> [What you should do]: Locate each line below that includes "part" and reproduce it.
— start of Dataset excerpts —
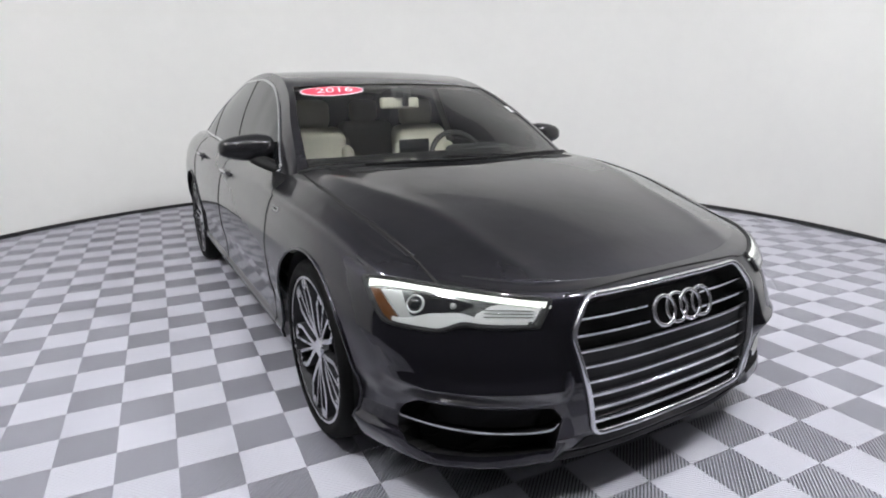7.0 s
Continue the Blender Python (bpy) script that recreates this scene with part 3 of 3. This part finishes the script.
— end of Dataset excerpts —
— start of Dataset excerpts —
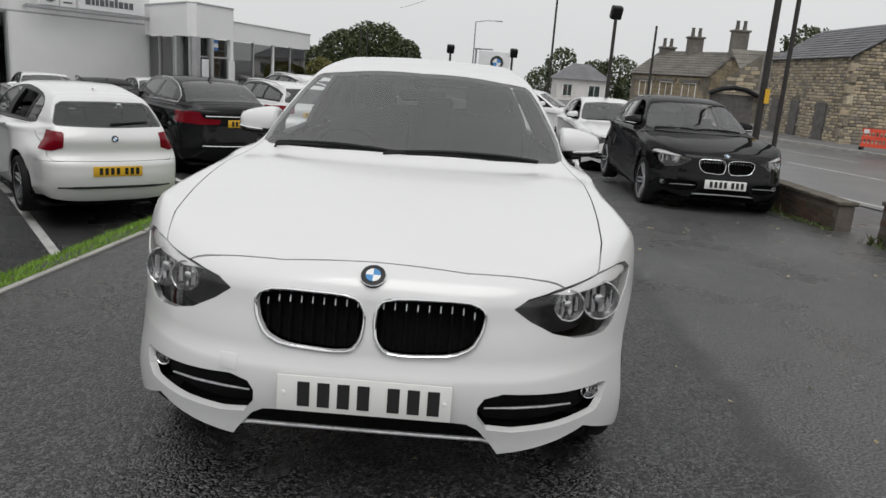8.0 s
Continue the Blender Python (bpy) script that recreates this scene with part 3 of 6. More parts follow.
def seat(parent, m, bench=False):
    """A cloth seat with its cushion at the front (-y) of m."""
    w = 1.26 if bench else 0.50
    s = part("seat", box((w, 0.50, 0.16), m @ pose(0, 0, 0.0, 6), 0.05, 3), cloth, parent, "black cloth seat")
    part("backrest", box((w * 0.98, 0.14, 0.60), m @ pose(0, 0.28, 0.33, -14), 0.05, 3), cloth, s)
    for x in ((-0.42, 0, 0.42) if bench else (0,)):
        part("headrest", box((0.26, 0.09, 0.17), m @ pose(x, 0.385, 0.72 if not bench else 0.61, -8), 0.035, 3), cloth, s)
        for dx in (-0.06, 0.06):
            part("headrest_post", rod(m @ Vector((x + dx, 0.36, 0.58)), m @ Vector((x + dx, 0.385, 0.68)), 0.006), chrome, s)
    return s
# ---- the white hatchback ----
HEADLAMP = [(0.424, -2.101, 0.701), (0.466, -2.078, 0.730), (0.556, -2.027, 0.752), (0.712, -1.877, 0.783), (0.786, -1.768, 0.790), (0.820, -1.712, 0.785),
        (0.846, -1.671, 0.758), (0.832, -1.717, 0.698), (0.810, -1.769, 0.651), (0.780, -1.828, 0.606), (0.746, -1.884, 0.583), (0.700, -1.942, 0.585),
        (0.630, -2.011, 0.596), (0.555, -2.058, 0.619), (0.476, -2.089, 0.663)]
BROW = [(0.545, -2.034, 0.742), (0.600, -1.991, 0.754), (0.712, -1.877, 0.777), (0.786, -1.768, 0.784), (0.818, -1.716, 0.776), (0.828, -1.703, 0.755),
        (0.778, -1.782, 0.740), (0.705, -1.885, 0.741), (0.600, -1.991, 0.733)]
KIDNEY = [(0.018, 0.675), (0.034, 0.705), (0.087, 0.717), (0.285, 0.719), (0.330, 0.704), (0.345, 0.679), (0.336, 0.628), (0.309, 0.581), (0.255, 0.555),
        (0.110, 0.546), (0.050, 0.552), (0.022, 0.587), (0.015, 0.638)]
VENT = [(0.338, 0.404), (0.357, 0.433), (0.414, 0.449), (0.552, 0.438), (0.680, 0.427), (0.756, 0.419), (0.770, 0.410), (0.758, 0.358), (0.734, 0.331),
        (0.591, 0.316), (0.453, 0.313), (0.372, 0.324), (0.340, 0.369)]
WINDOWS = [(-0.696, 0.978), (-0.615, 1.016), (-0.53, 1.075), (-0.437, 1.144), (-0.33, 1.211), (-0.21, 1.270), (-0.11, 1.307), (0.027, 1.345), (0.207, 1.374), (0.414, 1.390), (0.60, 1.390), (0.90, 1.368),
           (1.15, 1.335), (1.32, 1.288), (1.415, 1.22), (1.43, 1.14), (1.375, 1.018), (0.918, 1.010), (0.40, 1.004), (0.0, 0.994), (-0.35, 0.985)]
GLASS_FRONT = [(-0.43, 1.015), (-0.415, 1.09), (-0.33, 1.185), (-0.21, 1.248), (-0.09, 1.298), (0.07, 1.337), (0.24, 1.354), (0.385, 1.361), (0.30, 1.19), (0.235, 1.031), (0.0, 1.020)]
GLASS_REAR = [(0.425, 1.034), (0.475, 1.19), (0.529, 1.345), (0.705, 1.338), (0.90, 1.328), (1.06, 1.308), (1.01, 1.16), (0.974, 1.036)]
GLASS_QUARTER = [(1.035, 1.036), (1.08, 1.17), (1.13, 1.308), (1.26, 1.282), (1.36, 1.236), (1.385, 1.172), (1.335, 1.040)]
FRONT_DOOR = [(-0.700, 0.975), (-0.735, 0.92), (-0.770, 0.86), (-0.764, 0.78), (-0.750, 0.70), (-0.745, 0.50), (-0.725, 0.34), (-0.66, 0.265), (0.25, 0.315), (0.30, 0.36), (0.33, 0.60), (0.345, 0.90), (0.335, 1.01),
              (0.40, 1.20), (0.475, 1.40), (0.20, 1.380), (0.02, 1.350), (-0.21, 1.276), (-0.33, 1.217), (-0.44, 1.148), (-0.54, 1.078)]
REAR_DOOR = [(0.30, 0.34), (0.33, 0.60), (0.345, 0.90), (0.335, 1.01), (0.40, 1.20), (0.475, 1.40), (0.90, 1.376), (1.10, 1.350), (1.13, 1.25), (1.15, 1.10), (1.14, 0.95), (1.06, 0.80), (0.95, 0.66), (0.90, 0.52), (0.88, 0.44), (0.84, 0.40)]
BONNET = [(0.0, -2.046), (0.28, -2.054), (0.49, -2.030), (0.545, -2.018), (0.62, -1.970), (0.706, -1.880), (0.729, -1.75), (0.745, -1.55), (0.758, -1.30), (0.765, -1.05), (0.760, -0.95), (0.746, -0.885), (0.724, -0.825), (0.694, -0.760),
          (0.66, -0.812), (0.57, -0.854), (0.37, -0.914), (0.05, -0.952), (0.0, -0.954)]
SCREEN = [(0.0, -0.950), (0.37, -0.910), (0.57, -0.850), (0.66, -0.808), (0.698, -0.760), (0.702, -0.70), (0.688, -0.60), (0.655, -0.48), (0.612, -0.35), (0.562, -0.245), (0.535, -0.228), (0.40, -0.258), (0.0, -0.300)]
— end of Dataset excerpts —
> [Complete output]:
Continue the Blender Python (bpy) script that recreates this scene with part 3 of 3. This part finishes the script.
Continue the Blender Python (bpy) script that recreates this scene with part 3 of 6. More parts follow.
    s = part("seat", box((w, 0.50, 0.16), m @ pose(0, 0, 0.0, 6), 0.05, 3), cloth, parent, "black cloth seat")
    part("backrest", box((w * 0.98, 0.14, 0.60), m @ pose(0, 0.28, 0.33, -14), 0.05, 3), cloth, s)
        part("headrest", box((0.26, 0.09, 0.17), m @ pose(x, 0.385, 0.72 if not bench else 0.61, -8), 0.035, 3), cloth, s)
            part("headrest_post", rod(m @ Vector((x + dx, 0.36, 0.58)), m @ Vector((x + dx, 0.385, 0.68)), 0.006), chrome, s)